Task objective ->
Write out every line of the material as it stands, apart from the pictures.

■ ■ ■ ■ ■ ■ ■

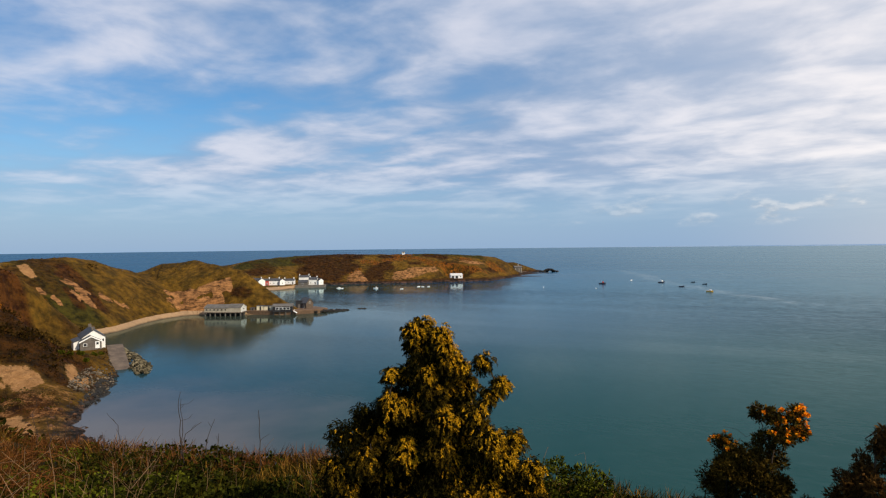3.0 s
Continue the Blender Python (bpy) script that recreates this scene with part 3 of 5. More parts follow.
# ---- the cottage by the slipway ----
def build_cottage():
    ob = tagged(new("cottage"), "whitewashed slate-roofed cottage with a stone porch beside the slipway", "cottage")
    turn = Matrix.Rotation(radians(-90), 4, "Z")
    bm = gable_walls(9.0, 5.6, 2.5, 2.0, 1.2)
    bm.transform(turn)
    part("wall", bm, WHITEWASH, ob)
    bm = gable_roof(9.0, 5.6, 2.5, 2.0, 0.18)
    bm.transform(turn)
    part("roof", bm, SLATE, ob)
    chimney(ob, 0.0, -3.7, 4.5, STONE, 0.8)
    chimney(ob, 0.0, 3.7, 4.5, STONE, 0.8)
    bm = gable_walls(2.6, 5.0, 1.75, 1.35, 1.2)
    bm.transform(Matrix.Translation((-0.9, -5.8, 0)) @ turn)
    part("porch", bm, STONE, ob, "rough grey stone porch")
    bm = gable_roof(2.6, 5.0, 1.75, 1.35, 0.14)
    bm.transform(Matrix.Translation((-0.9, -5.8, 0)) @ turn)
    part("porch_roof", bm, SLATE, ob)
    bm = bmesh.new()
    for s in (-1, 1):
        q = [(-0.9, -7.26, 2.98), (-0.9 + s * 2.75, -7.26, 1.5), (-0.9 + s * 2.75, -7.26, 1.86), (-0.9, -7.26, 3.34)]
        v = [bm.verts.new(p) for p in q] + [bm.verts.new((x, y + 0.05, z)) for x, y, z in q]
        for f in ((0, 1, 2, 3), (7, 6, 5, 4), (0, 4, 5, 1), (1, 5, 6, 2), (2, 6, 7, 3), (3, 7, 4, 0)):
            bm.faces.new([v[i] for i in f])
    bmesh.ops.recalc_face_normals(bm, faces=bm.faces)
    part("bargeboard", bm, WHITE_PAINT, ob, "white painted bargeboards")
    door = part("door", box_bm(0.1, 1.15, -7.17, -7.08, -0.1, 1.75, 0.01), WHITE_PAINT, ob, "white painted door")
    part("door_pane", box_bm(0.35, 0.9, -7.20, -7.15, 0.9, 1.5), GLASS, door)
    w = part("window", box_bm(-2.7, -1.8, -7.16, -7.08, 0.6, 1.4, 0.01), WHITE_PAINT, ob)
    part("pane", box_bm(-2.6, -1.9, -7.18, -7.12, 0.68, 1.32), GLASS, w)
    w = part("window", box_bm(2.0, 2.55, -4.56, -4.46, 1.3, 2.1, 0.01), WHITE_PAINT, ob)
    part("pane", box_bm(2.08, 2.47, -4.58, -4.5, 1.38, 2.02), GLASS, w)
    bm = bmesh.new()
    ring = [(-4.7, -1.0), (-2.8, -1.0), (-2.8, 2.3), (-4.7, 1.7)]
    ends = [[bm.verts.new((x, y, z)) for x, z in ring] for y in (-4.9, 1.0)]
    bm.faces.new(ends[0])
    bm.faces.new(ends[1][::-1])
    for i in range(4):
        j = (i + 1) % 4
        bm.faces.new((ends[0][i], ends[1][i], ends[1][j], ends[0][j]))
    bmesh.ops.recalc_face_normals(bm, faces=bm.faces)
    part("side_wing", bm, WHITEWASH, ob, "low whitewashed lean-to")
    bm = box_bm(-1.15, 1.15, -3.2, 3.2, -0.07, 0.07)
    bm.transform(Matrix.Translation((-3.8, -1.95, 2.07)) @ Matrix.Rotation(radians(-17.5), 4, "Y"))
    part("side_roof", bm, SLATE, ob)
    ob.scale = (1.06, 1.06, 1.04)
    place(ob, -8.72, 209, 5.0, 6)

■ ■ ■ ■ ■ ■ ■

Final result ->
3.0 s
Continue the Blender Python (bpy) script that recreates this scene with part 3 of 5. More parts follow.
# ---- the cottage by the slipway ----
def build_cottage():
    ob = tagged(new("cottage"), "whitewashed slate-roofed cottage with a stone porch beside the slipway", "cottage")
    turn = Matrix.Rotation(radians(-90), 4, "Z")
    bm = gable_walls(9.0, 5.6, 2.5, 2.0, 1.2)
    bm.transform(turn)
    part("wall", bm, WHITEWASH, ob)
    bm = gable_roof(9.0, 5.6, 2.5, 2.0, 0.18)
    bm.transform(turn)
    part("roof", bm, SLATE, ob)
    chimney(ob, 0.0, -3.7, 4.5, STONE, 0.8)
    chimney(ob, 0.0, 3.7, 4.5, STONE, 0.8)
    bm = gable_walls(2.6, 5.0, 1.75, 1.35, 1.2)
    bm.transform(Matrix.Translation((-0.9, -5.8, 0)) @ turn)
    part("porch", bm, STONE, ob, "rough grey stone porch")
    bm = gable_roof(2.6, 5.0, 1.75, 1.35, 0.14)
    bm.transform(Matrix.Translation((-0.9, -5.8, 0)) @ turn)
    part("porch_roof", bm, SLATE, ob)
    bm = bmesh.new()
    for s in (-1, 1):
        q = [(-0.9, -7.26, 2.98), (-0.9 + s * 2.75, -7.26, 1.5), (-0.9 + s * 2.75, -7.26, 1.86), (-0.9, -7.26, 3.34)]
        v = [bm.verts.new(p) for p in q] + [bm.verts.new((x, y + 0.05, z)) for x, y, z in q]
        for f in ((0, 1, 2, 3), (7, 6, 5, 4), (0, 4, 5, 1), (1, 5, 6, 2), (2, 6, 7, 3), (3, 7, 4, 0)):
            bm.faces.new([v[i] for i in f])
    bmesh.ops.recalc_face_normals(bm, faces=bm.faces)
    part("bargeboard", bm, WHITE_PAINT, ob, "white painted bargeboards")
    door = part("door", box_bm(0.1, 1.15, -7.17, -7.08, -0.1, 1.75, 0.01), WHITE_PAINT, ob, "white painted door")
    part("door_pane", box_bm(0.35, 0.9, -7.20, -7.15, 0.9, 1.5), GLASS, door)
    w = part("window", box_bm(-2.7, -1.8, -7.16, -7.08, 0.6, 1.4, 0.01), WHITE_PAINT, ob)
    part("pane", box_bm(-2.6, -1.9, -7.18, -7.12, 0.68, 1.32), GLASS, w)
    w = part("window", box_bm(2.0, 2.55, -4.56, -4.46, 1.3, 2.1, 0.01), WHITE_PAINT, ob)
    part("pane", box_bm(2.08, 2.47, -4.58, -4.5, 1.38, 2.02), GLASS, w)
    bm = bmesh.new()
    ring = [(-4.7, -1.0), (-2.8, -1.0), (-2.8, 2.3), (-4.7, 1.7)]
    ends = [[bm.verts.new((x, y, z)) for x, z in ring] for y in (-4.9, 1.0)]
    bm.faces.new(ends[0])
    bm.faces.new(ends[1][::-1])
    for i in range(4):
        j = (i + 1) % 4
        bm.faces.new((ends[0][i], ends[1][i], ends[1][j], ends[0][j]))
    bmesh.ops.recalc_face_normals(bm, faces=bm.faces)
    part("side_wing", bm, WHITEWASH, ob, "low whitewashed lean-to")
    bm = box_bm(-1.15, 1.15, -3.2, 3.2, -0.07, 0.07)
    bm.transform(Matrix.Translation((-3.8, -1.95, 2.07)) @ Matrix.Rotation(radians(-17.5), 4, "Y"))
    part("side_roof", bm, SLATE, ob)
    ob.scale = (1.06, 1.06, 1.04)
    place(ob, -8.72, 209, 5.0, 6)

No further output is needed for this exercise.